Gather all lines from the material that contain "camera".
=-=-=-=-=
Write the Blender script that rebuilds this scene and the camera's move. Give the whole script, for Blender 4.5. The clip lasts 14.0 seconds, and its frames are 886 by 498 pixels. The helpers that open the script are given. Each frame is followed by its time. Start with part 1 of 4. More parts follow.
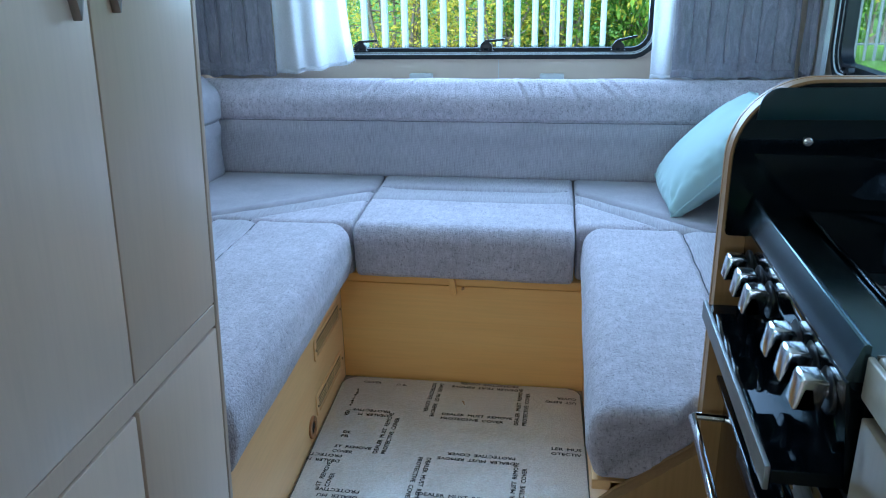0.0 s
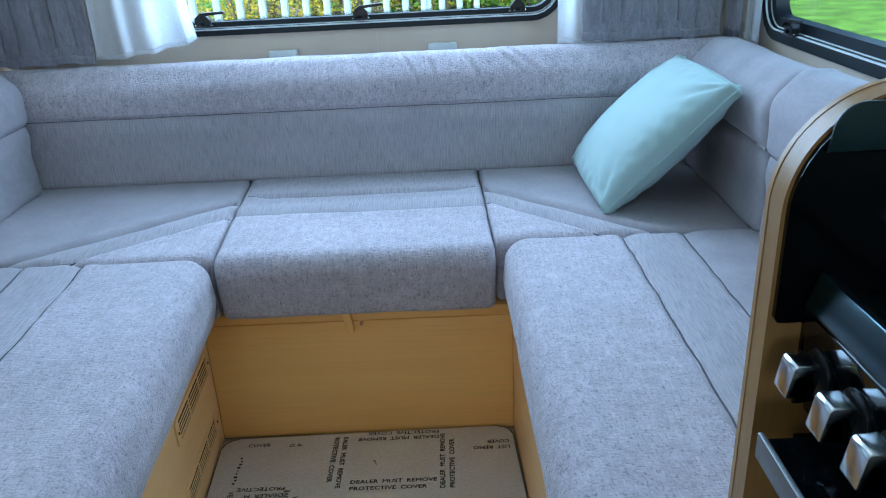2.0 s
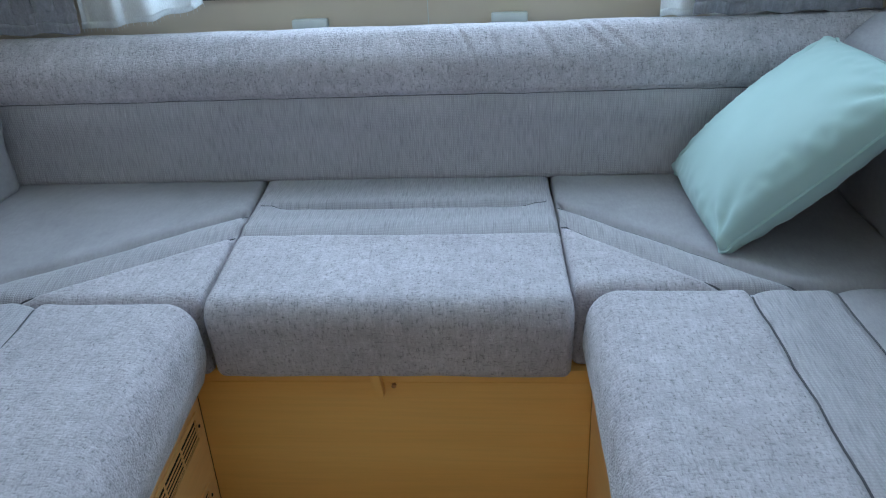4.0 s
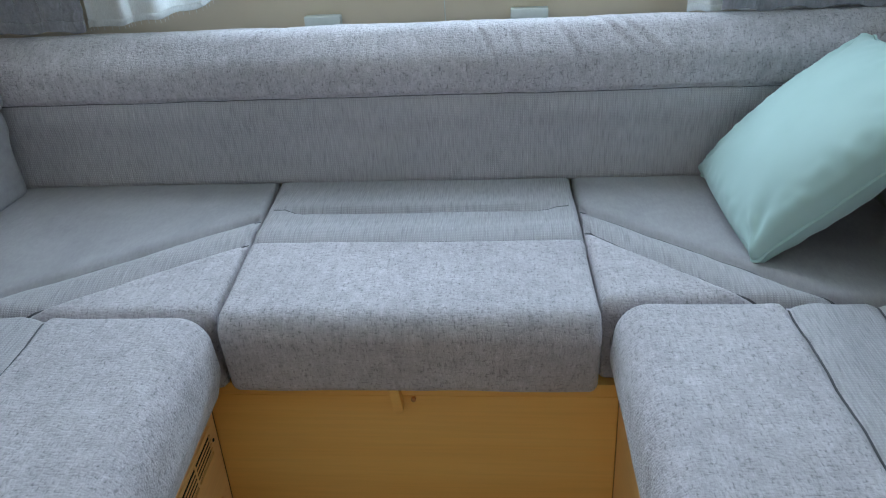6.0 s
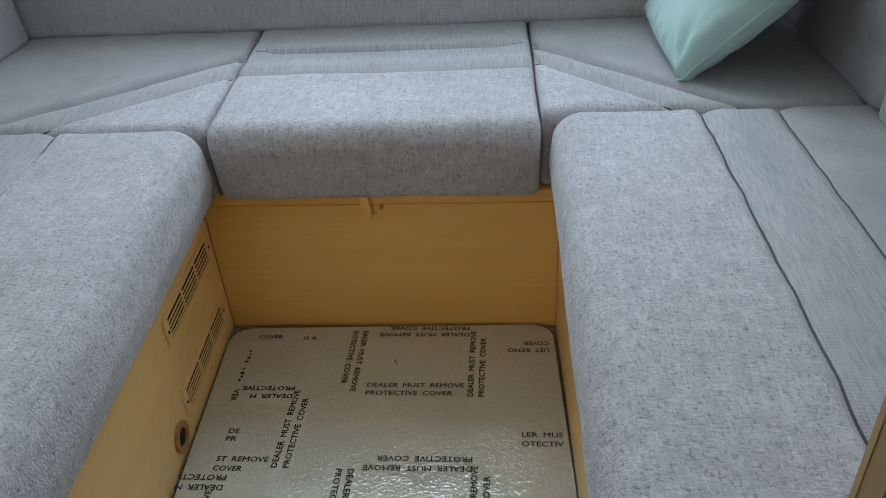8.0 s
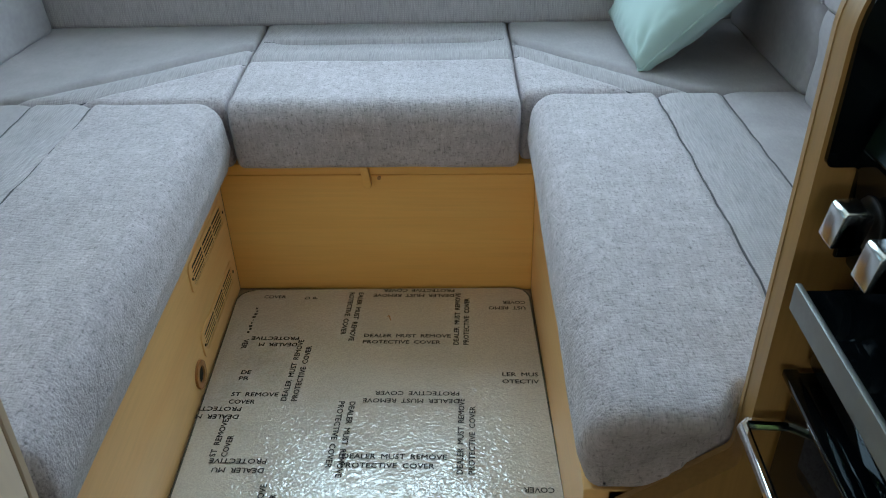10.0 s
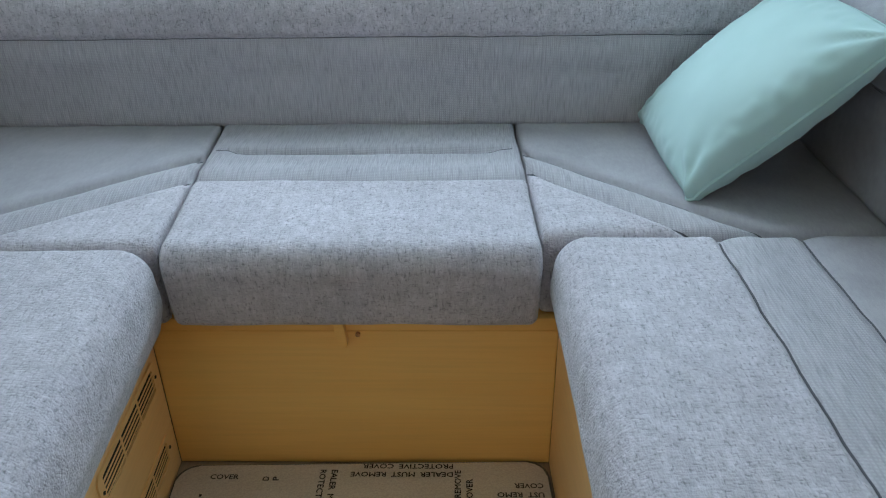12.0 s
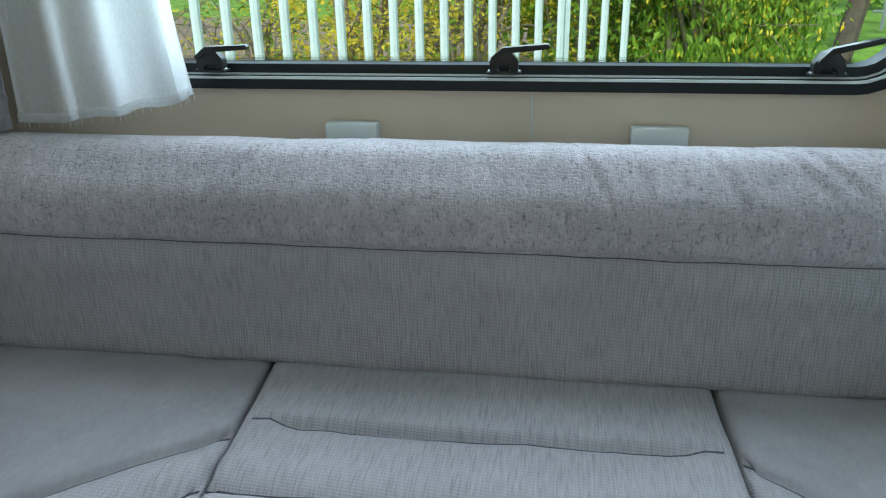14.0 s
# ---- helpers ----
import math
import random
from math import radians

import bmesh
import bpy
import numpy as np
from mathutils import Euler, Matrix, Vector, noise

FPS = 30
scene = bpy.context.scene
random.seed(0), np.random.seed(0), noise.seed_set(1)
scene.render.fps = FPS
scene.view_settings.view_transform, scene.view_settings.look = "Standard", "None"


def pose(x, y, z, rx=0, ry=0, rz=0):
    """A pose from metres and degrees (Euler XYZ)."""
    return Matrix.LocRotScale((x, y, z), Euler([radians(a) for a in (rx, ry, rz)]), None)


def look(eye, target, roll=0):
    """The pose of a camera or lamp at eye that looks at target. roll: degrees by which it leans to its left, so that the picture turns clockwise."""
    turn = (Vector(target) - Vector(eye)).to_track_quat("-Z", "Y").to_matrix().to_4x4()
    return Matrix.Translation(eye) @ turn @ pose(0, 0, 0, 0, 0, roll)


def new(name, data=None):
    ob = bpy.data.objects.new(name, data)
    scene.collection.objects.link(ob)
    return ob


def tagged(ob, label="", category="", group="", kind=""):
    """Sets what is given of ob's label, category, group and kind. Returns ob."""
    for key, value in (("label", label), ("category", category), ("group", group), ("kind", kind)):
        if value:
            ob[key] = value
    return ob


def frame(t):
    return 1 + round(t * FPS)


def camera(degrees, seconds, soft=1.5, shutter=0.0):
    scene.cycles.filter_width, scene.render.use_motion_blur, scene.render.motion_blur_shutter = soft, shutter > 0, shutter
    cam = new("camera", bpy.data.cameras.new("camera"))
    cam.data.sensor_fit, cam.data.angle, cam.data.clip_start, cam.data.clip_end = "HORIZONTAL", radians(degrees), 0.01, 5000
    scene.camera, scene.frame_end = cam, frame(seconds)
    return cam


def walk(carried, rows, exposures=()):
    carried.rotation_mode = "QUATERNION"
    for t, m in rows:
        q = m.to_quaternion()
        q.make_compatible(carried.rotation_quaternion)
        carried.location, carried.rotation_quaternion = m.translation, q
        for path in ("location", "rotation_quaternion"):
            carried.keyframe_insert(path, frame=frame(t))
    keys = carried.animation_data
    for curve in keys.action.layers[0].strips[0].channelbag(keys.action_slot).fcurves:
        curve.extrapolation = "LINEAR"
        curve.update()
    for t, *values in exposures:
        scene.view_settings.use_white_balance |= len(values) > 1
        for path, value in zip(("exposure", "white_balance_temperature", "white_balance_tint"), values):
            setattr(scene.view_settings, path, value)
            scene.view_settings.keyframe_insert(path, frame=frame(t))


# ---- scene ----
=-=-=-=-=
◆ FULL RESPONSE
Write the Blender script that rebuilds this scene and the camera's move. Give the whole script, for Blender 4.5. The clip lasts 14.0 seconds, and its frames are 886 by 498 pixels. The helpers that open the script are given. Each frame is followed by its time. Start with part 1 of 4. More parts follow.
    """The pose of a camera or lamp at eye that looks at target. roll: degrees by which it leans to its left, so that the picture turns clockwise."""
def camera(degrees, seconds, soft=1.5, shutter=0.0):
    cam = new("camera", bpy.data.cameras.new("camera"))
    scene.camera, scene.frame_end = cam, frame(seconds)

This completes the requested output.